Can you print the data exactly and leave out each image?

......

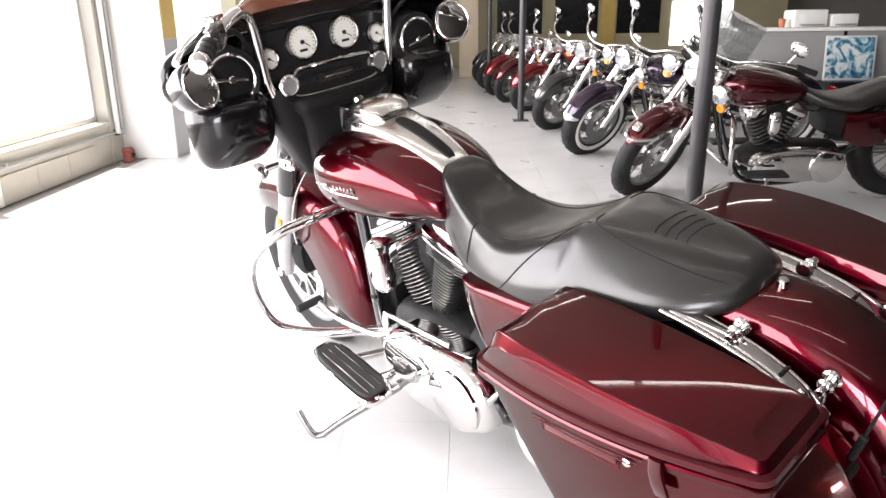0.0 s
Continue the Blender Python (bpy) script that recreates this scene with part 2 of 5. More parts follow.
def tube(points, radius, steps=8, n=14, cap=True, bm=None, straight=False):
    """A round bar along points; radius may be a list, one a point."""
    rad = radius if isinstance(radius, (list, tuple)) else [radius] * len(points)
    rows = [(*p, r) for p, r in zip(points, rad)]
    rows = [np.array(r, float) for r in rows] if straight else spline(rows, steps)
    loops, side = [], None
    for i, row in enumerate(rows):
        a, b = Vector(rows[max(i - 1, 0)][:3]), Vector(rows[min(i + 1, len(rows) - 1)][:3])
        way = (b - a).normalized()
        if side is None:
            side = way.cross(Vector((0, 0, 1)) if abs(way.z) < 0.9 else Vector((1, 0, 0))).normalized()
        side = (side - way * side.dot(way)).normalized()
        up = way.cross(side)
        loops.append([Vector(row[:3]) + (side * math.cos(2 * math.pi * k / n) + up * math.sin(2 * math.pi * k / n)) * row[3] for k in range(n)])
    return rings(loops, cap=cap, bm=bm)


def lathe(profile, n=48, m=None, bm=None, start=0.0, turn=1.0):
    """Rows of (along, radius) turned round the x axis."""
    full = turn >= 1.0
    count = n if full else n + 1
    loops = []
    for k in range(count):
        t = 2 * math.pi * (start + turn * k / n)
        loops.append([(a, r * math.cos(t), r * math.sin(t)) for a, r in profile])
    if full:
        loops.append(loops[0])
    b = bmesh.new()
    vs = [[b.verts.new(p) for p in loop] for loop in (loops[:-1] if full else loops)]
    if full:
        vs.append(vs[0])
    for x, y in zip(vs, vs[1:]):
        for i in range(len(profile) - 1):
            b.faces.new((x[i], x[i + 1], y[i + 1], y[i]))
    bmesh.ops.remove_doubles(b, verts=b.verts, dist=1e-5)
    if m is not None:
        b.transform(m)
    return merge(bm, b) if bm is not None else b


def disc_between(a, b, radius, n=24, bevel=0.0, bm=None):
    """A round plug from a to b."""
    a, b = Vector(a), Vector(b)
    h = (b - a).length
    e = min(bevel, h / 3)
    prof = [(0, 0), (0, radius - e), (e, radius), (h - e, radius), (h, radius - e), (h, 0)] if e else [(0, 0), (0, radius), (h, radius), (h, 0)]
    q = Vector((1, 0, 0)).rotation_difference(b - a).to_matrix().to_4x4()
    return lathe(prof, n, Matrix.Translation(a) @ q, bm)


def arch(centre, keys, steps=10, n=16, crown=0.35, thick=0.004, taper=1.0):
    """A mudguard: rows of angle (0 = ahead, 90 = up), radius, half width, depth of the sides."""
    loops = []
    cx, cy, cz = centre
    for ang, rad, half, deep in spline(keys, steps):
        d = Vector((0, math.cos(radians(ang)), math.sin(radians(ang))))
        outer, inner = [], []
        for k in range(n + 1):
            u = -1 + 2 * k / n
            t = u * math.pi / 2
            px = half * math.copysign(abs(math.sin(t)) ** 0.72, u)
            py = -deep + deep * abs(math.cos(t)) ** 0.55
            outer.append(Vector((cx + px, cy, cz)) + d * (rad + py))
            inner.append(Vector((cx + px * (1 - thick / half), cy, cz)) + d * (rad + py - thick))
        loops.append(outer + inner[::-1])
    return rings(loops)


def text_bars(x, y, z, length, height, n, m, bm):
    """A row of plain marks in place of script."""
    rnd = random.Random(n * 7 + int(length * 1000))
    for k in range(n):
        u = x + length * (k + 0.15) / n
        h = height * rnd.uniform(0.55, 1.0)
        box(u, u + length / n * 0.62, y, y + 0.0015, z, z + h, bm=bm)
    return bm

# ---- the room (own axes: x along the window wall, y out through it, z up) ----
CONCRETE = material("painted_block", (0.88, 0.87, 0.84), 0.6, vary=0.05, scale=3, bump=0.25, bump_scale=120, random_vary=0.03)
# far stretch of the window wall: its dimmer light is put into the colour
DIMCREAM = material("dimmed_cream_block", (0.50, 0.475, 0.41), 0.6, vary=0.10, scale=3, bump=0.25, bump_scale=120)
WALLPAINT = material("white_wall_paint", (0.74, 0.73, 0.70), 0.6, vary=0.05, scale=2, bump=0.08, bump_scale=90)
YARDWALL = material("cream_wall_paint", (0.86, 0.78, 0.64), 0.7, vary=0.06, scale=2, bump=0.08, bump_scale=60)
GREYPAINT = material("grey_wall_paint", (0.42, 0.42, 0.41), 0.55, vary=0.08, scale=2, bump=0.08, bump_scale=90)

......

# RESPONSE TO THE EXERCISE
0.0 s
Continue the Blender Python (bpy) script that recreates this scene with part 2 of 5. More parts follow.
def tube(points, radius, steps=8, n=14, cap=True, bm=None, straight=False):
    """A round bar along points; radius may be a list, one a point."""
    rad = radius if isinstance(radius, (list, tuple)) else [radius] * len(points)
    rows = [(*p, r) for p, r in zip(points, rad)]
    rows = [np.array(r, float) for r in rows] if straight else spline(rows, steps)
    loops, side = [], None
    for i, row in enumerate(rows):
        a, b = Vector(rows[max(i - 1, 0)][:3]), Vector(rows[min(i + 1, len(rows) - 1)][:3])
        way = (b - a).normalized()
        if side is None:
            side = way.cross(Vector((0, 0, 1)) if abs(way.z) < 0.9 else Vector((1, 0, 0))).normalized()
        side = (side - way * side.dot(way)).normalized()
        up = way.cross(side)
        loops.append([Vector(row[:3]) + (side * math.cos(2 * math.pi * k / n) + up * math.sin(2 * math.pi * k / n)) * row[3] for k in range(n)])
    return rings(loops, cap=cap, bm=bm)


def lathe(profile, n=48, m=None, bm=None, start=0.0, turn=1.0):
    """Rows of (along, radius) turned round the x axis."""
    full = turn >= 1.0
    count = n if full else n + 1
    loops = []
    for k in range(count):
        t = 2 * math.pi * (start + turn * k / n)
        loops.append([(a, r * math.cos(t), r * math.sin(t)) for a, r in profile])
    if full:
        loops.append(loops[0])
    b = bmesh.new()
    vs = [[b.verts.new(p) for p in loop] for loop in (loops[:-1] if full else loops)]
    if full:
        vs.append(vs[0])
    for x, y in zip(vs, vs[1:]):
        for i in range(len(profile) - 1):
            b.faces.new((x[i], x[i + 1], y[i + 1], y[i]))
    bmesh.ops.remove_doubles(b, verts=b.verts, dist=1e-5)
    if m is not None:
        b.transform(m)
    return merge(bm, b) if bm is not None else b


def disc_between(a, b, radius, n=24, bevel=0.0, bm=None):
    """A round plug from a to b."""
    a, b = Vector(a), Vector(b)
    h = (b - a).length
    e = min(bevel, h / 3)
    prof = [(0, 0), (0, radius - e), (e, radius), (h - e, radius), (h, radius - e), (h, 0)] if e else [(0, 0), (0, radius), (h, radius), (h, 0)]
    q = Vector((1, 0, 0)).rotation_difference(b - a).to_matrix().to_4x4()
    return lathe(prof, n, Matrix.Translation(a) @ q, bm)


def arch(centre, keys, steps=10, n=16, crown=0.35, thick=0.004, taper=1.0):
    """A mudguard: rows of angle (0 = ahead, 90 = up), radius, half width, depth of the sides."""
    loops = []
    cx, cy, cz = centre
    for ang, rad, half, deep in spline(keys, steps):
        d = Vector((0, math.cos(radians(ang)), math.sin(radians(ang))))
        outer, inner = [], []
        for k in range(n + 1):
            u = -1 + 2 * k / n
            t = u * math.pi / 2
            px = half * math.copysign(abs(math.sin(t)) ** 0.72, u)
            py = -deep + deep * abs(math.cos(t)) ** 0.55
            outer.append(Vector((cx + px, cy, cz)) + d * (rad + py))
            inner.append(Vector((cx + px * (1 - thick / half), cy, cz)) + d * (rad + py - thick))
        loops.append(outer + inner[::-1])
    return rings(loops)


def text_bars(x, y, z, length, height, n, m, bm):
    """A row of plain marks in place of script."""
    rnd = random.Random(n * 7 + int(length * 1000))
    for k in range(n):
        u = x + length * (k + 0.15) / n
        h = height * rnd.uniform(0.55, 1.0)
        box(u, u + length / n * 0.62, y, y + 0.0015, z, z + h, bm=bm)
    return bm

# ---- the room (own axes: x along the window wall, y out through it, z up) ----
CONCRETE = material("painted_block", (0.88, 0.87, 0.84), 0.6, vary=0.05, scale=3, bump=0.25, bump_scale=120, random_vary=0.03)
# far stretch of the window wall: its dimmer light is put into the colour
DIMCREAM = material("dimmed_cream_block", (0.50, 0.475, 0.41), 0.6, vary=0.10, scale=3, bump=0.25, bump_scale=120)
WALLPAINT = material("white_wall_paint", (0.74, 0.73, 0.70), 0.6, vary=0.05, scale=2, bump=0.08, bump_scale=90)
YARDWALL = material("cream_wall_paint", (0.86, 0.78, 0.64), 0.7, vary=0.06, scale=2, bump=0.08, bump_scale=60)
GREYPAINT = material("grey_wall_paint", (0.42, 0.42, 0.41), 0.55, vary=0.08, scale=2, bump=0.08, bump_scale=90)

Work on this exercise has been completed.